Теперь скажу, что, получив такое полномочие, не хотелось мне своей руки испортить, но соответственно сделать мне доверенное колико можно лучшим образом. И потому, не удовольствуясь приказанием раззолотить его, колико можно с лучшим вкусом, разною позолотою и покрыть всю плоскость или тело по серебру лазоревым лаком, — восхотел я придать ему некакие и другие новые и совсем необыкновенные украшения собственного моего изобретения и придать ему тем еще более красоты и великолепия. И каких–каких новых затеев и выдумок ни употребил я при сем случае! И усердие мое было так велко, что, за неимением у себя живописца и других таких мастеровых, которые могли б все то сделать, что я придумывал и хотел, не жалел и собственных своих трудов, и над сделанием многих вещей трудился сам своими руками, и с таким при том прилежанием, что не знал даже усталости, хотя дел сих было и довольно много. И как сим оставил я по себе в сей церкви навсегда памятник, то и расскажу об нем в некоторой подробности.
Первейшим делом моим было то, что мне восхотелось царским дверям придать более красы чрез закрытие всех промежутков между редкою сквозною позолоченною резьбою оных посеребренными, наподобие зеркал, стеклами. Над сим трудился я самолично и мне тем удалось придать им несравненно более красы и великолепия.
Во–вторых, находя сделанную в иконостасной арке над ними звезду из сияния очень просту и не по моему вкусу, вздумалось мне ее уничтожить, и вместо ее всю сию большую арку занять образом благословлявшего входящих в царские двери Господа Саваофа, окруженным сиянием, сделанным из превеликого множества таких же обрезных посеребренных, на подобие зеркала, стекол. Мысль сия мне так полюбилась, что, за неимением живописца, решился сам нарисовать сей образ, колико можно в натуральнейшем виде, и мне удалось и сию необыкновенную штуку сделать так хорошо, что она от всех приобрела похвалу и одобрение.
В–третьих, находя в иконостасе в углах на уступах его пустоты, вздумал я занять оные обрезными фигурными щитами, с изображенными на них церковными трофеями, как–то: сосудами, дискосами, кадилами, евангелием и тому подобным, сделав все их золотыми, а грунт прикрыв усыпанною по клею шмельдью.
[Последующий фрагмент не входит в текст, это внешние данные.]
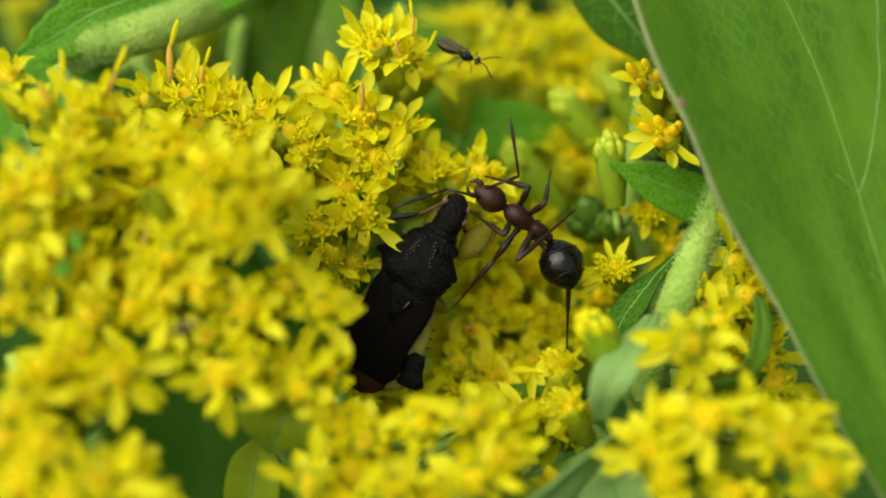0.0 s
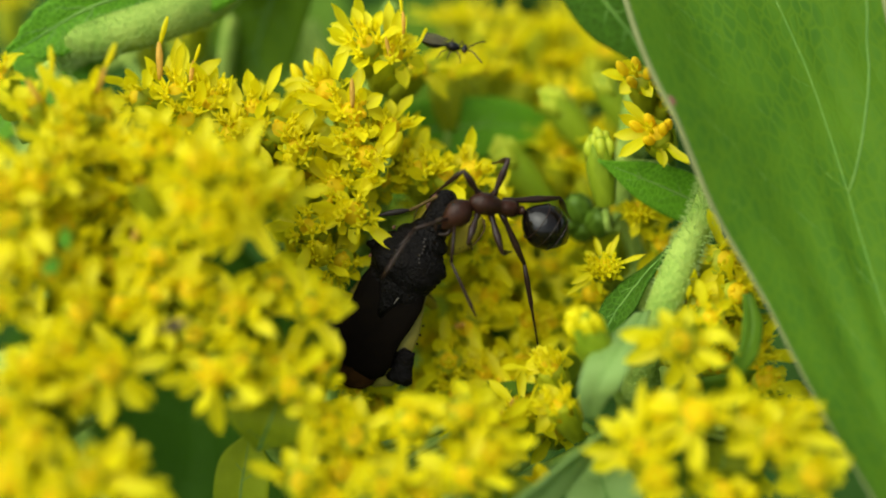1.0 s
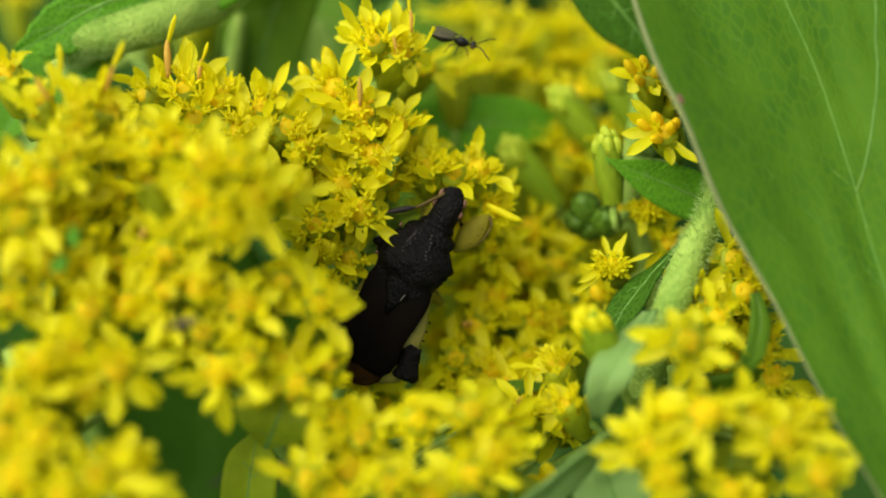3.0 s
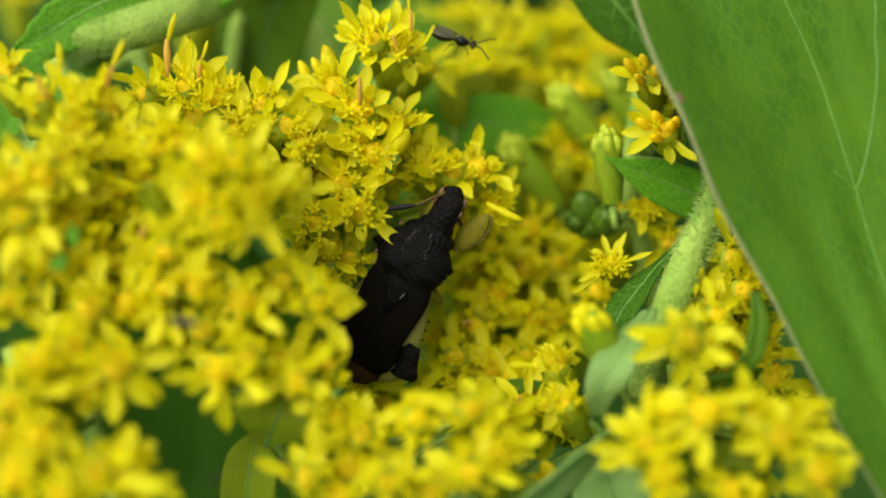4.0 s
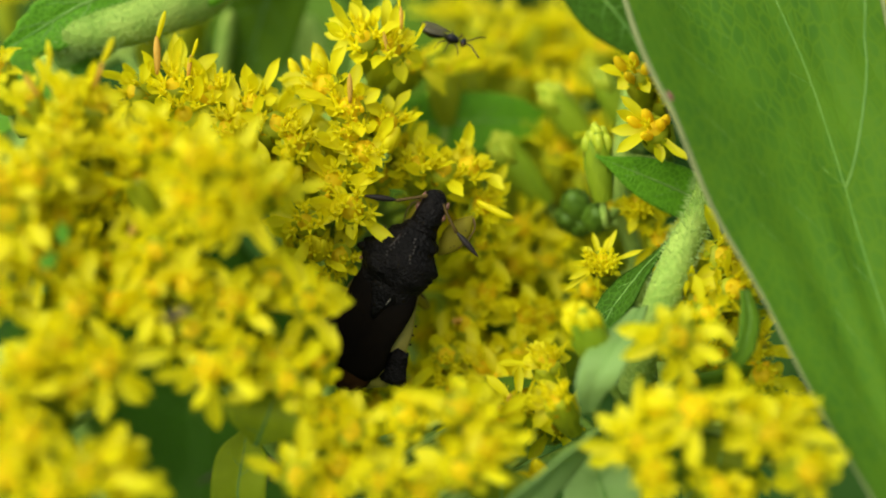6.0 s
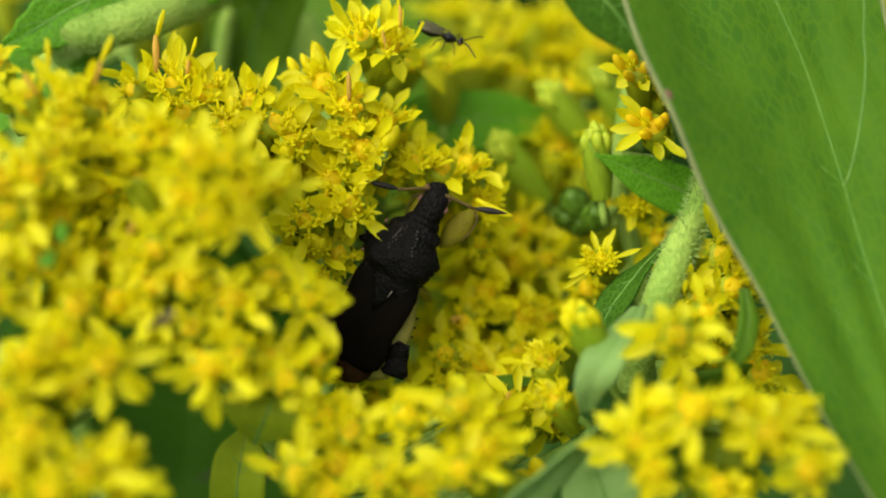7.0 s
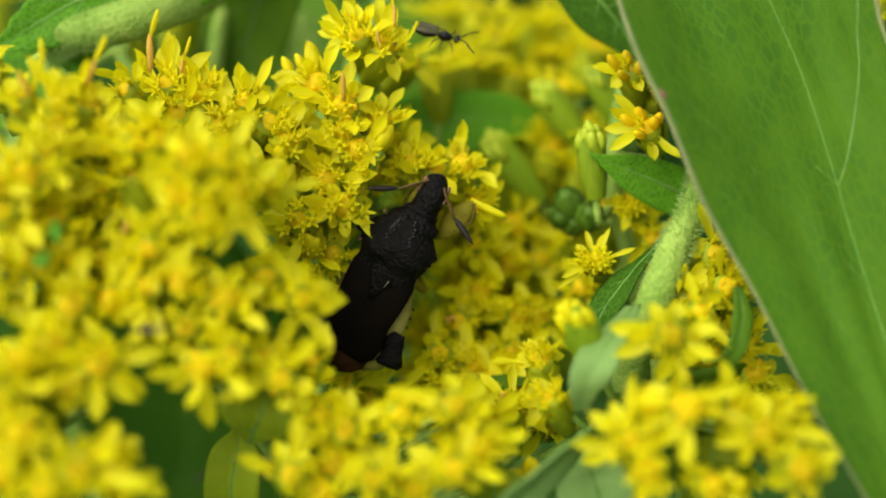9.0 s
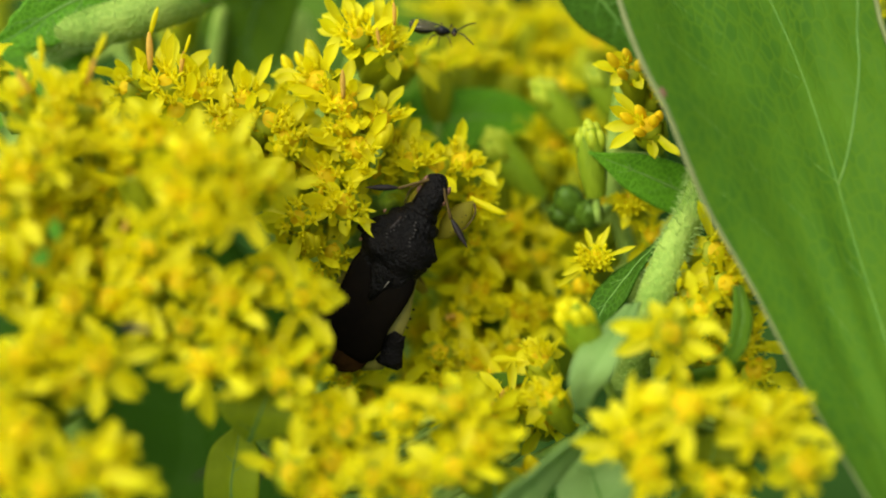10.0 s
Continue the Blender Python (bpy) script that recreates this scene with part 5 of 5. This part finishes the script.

И мне удалось и сии небольшие штучки сделать со вкусом и также хорошо.
В–четвертых, вместо обыкновенных линяющих лент, на которых прицепливаются пред местными образами паникадилы, вздумалось мне употребить простые пеньковые, но вызолоченные снаружи червонным золотом веревки, и придать им чрез то вид толстых шнуров, свитых из золота. И сие составляло особую и новую выдумку, полюбившуюся многим и придавшую много великолепия.
Таковую ж самую простую, но удачную выдумку употребил я, в–пятых, при украшении сени в алтаре над престолом. Сень сия сделана у вас была на больших четырех золотых столбах и вверху, ниже карниза, украшена тафтяными подобранными занавесами с золотою бахромою; но как не доставало у нас больших золотых кистей, то по скорости вздумалось мне их сделать фальшивые и смастерить из деревянных, округленных и вызолоченных стаканчиков, с привескою к ним кругом многих ниток с нанизанными вызолоченными стеклянными пронизками и повесить их на таких же вызолоченных шнурах. И мне удалось сделать их так похожими на золотые, что все ими обманывались, и, узнав выдумку, не могли довольно ее расхвалить.